Carlsbad Public Library will host Holocaust exhibit

Each year, the library applies for grants to help support our budget. Most of our operations are funded by the City of Carlsbad. We also get some funds from the state by completing a yearly report for grant funds. Also, there are GO Bonds on the ballot every two years, where you can go to the polls and vote to support us. We thank you for your support as well.

I also apply for grants from other organizations. I enjoy writing; this is why I love being able to write a column for you. I even enjoy writing grants, and we’ve received many grants since I’ve become director. Not every application we submit is successful, but if the grant fits the purpose of the library, then I would like to try. We recently applied for the Americans and the Holocaust traveling exhibition. We had applied for an earlier exhibition from the American Library Association, but we were not chosen. They did provide feedback on why. I was hopeful that with the feedback I could change and tweak this application to give us the best chance possible. Libraries from all over the country applied.

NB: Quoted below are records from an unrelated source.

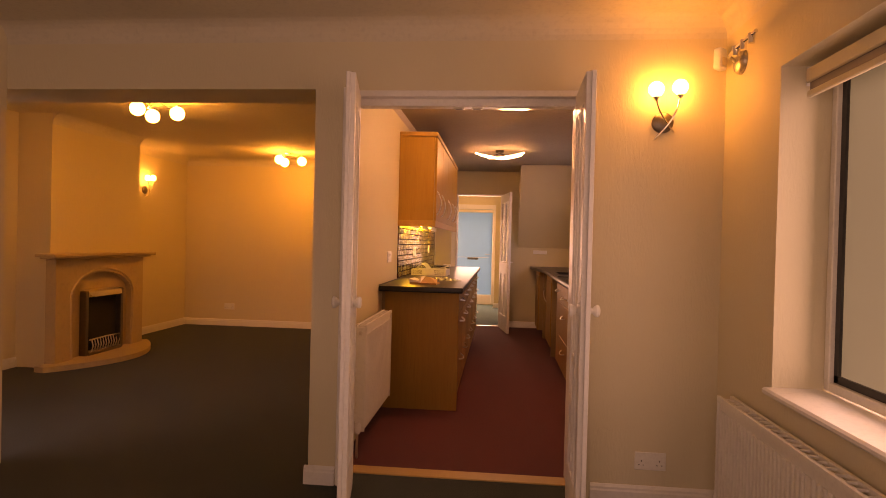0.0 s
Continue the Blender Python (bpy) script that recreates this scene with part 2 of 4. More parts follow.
M_LED2 = glowing("dimmer_led_glow", (1.0, 0.84, 0.56), 20.5)
M_STRIP = glowing("under_cupboard_glow", (1.0, 0.92, 0.14), 16.5)
M_BRICK = surface("red_brick", (0.090, 0.034, 0.036), (0.17, 0.068, 0.064), 0.9, 70, 4, bump=0.4, dist=0.004, spec=0.06)
M_MORTAR = surface("mortar", (0.58, 0.57, 0.56), (0.66, 0.65, 0.64), 0.95, 60, 4, bump=0.3, spec=0.06)
M_FENCE = surface("green_fence_paint", (0.016, 0.050, 0.040), (0.024, 0.066, 0.050), 0.85, 40, 2, (8, 8, 1), bump=0.15, spec=0.06)
M_DARKFENCE = surface("weathered_board", (0.022, 0.027, 0.025), (0.034, 0.040, 0.036), 0.9, 40, 2, bump=0.15, spec=0.06)
M_PAVE = surface("concrete_paving", (0.22, 0.21, 0.20), (0.28, 0.27, 0.25), 0.9, 60, 2, bump=0.3)
M_REDPANEL = surface("red_painted_panel", (0.24, 0.013, 0.008), (0.28, 0.018, 0.011), 0.7, 40, 3, bump=0.05, spec=0.08)
M_BLINDG = surface("taupe_blind_fabric", (0.30, 0.26, 0.23), (0.34, 0.30, 0.27), 0.8, 200, 3, bump=0.1)
M_BLINDC = surface("cream_blind_fabric", (0.70, 0.62, 0.47), (0.74, 0.67, 0.52), 0.8, 200, 3, bump=0.1)
M_THRESH = surface("oak_threshold", (0.42, 0.26, 0.11), (0.48, 0.31, 0.14), 0.5, 50, 3, (3, 40, 40), bump=0.05)
M_COAL = surface("dark_coal", (0.012, 0.011, 0.010), (0.02, 0.018, 0.016), 0.8, 40, 8, bump=0.4)


# ---- mesh builders ----
def box(x0, x1, y0, y1, z0, z1, bevel=0.0, bm=None, seg=1):
    made = bmesh.new()
    bmesh.ops.create_cube(made, size=1)
    for v in made.verts:
        v.co = ((x0 + x1) / 2 + v.co.x * (x1 - x0), (y0 + y1) / 2 + v.co.y * (y1 - y0), (z0 + z1) / 2 + v.co.z * (z1 - z0))
    if bevel:
        bmesh.ops.bevel(made, geom=list(made.edges), offset=bevel, segments=seg, affect="EDGES", profile=0.6)
    return joined(bm, made)


def joined(bm, made):
    if bm is None:
        return made
    me = bpy.data.meshes.new("tmp")
    made.to_mesh(me)
    made.free()
    bm.from_mesh(me)
    bpy.data.meshes.remove(me)
    return bm


def boxes(*rows, bevel=0.0):
    bm = bmesh.new()
    for r in rows:
        box(*r, bevel=bevel, bm=bm)
    return bm


def moved(bm, m):
    bmesh.ops.transform(bm, matrix=m, verts=bm.verts)
    return bm


def tube(points, radius, sides=8, bm=None, flat=1.0):
    """A rod swept along points; radius may be a list."""
    made, rings = bmesh.new(), []
    pts = [Vector(p) for p in points]
    up = Vector((0.13, 0.37, 0.92)).normalized()
    for i, p in enumerate(pts):
        d = (pts[min(i + 1, len(pts) - 1)] - pts[max(i - 1, 0)]).normalized()
        a = d.cross(up).normalized()
        b = d.cross(a).normalized()
        r = radius[i] if isinstance(radius, (list, tuple)) else radius
        rings.append([made.verts.new(p + a * r * math.cos(k * math.tau / sides) + b * r * flat * math.sin(k * math.tau / sides)) for k in range(sides)])
    for r0, r1 in zip(rings, rings[1:]):
        for k in range(sides):
            made.faces.new((r0[k], r0[(k + 1) % sides], r1[(k + 1) % sides], r1[k]))
    made.faces.new(rings[0][::-1])
    made.faces.new(rings[-1])
    bmesh.ops.recalc_face_normals(made, faces=made.faces)
    return joined(bm, made)


def lathe(profile, m, sides=24, bm=None):
    """Rows of (radius, height) turned round the local z axis, then placed by m."""
    made, rings = bmesh.new(), []
    for r, h in profile:
        rings.append([made.verts.new((max(r, 1e-5) * math.cos(k * math.tau / sides), max(r, 1e-5) * math.sin(k * math.tau / sides), h)) for k in range(sides)])
    for r0, r1 in zip(rings, rings[1:]):
        for k in range(sides):
            made.faces.new((r0[k], r0[(k + 1) % sides], r1[(k + 1) % sides], r1[k]))
    made.faces.new(rings[0][::-1])
    made.faces.new(rings[-1])
    bmesh.ops.remove_doubles(made, verts=made.verts, dist=2e-5)
    bmesh.ops.recalc_face_normals(made, faces=made.faces)
    bmesh.ops.transform(made, matrix=m, verts=made.verts)
    return joined(bm, made)


def ball(c, r, bm=None):
    made = bmesh.new()
    bmesh.ops.create_uvsphere(made, u_segments=20, v_segments=12, radius=r)
    bmesh.ops.translate(made, vec=c, verts=made.verts)
    return joined(bm, made)


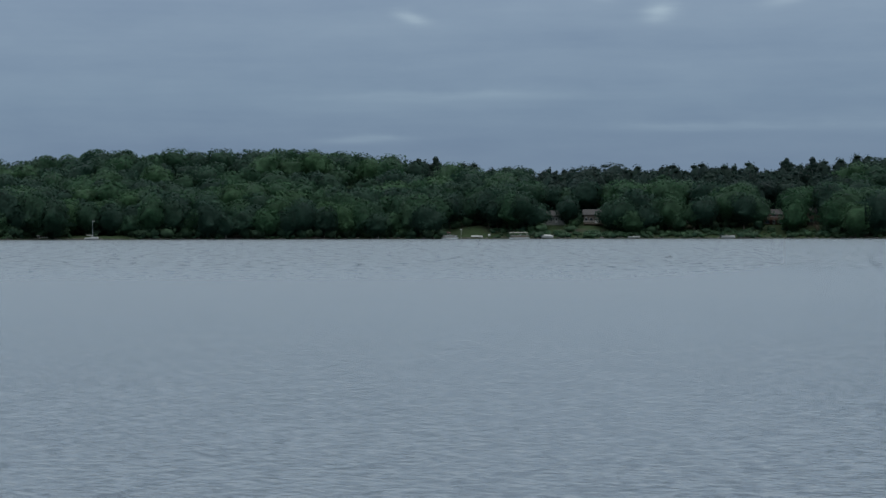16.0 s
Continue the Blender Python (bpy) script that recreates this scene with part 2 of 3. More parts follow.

I am honored to announce that we were one of 50 libraries chosen to host this exhibition. Americans and the Holocaust is a traveling exhibition from the U.S. Holocaust Memorial Museum and the American Library Association (ALA) that examines the motives, pressures and fears that shaped Americans’ responses to Nazism, war and genocide in Europe during the 1930s and 1940s. The exhibition will cover wide distances from Hawaii and Alaska to Texas and New Hampshire. Americans and the Holocaust will be on display at the Carlsbad Public Library, along with a series of related special events, from May 2025 to July 2025.

The 1,100-square-foot exhibition examines various aspects of American society: the government, the military, refugee aid organizations, the media and the general public. Drawing on a remarkable collection of primary sources from the 1930s and 1940s, the exhibition tells the stories of Americans who acted in response to Nazism, challenging the commonly held assumptions that Americans knew little and did nothing about the Nazi persecution and murder of Jews as the Holocaust unfolded. It provides a portrait of American society that shows how the Depression, isolationism, xenophobia, racism and antisemitism shaped responses to Nazism and the Holocaust.

While the exhibition is here, we will be hosting programs and events to build on the content that is included in the exhibition. We hope to bring people outside of our community to visit this. The only other library in New Mexico to receive the exhibition is New Mexico State University in Las Cruces.

We are so excited and honored to have been selected as one of the 50 libraries hosting this exhibit. We will make sure to advertise and update you on the programs and when the exhibition is open and ready for you to come view it. I also want to thank the city for allowing us to apply and host this exhibition, the museum for writing a letter of support and helping us with the process, and the many other people in our community who helped make this possible. Pearl of the Pecos, Carlsbad Municipal Schools, Southeastern New Mexico College, and many others all helped write letters of support, have expressed interest in promoting, or helping with the programs.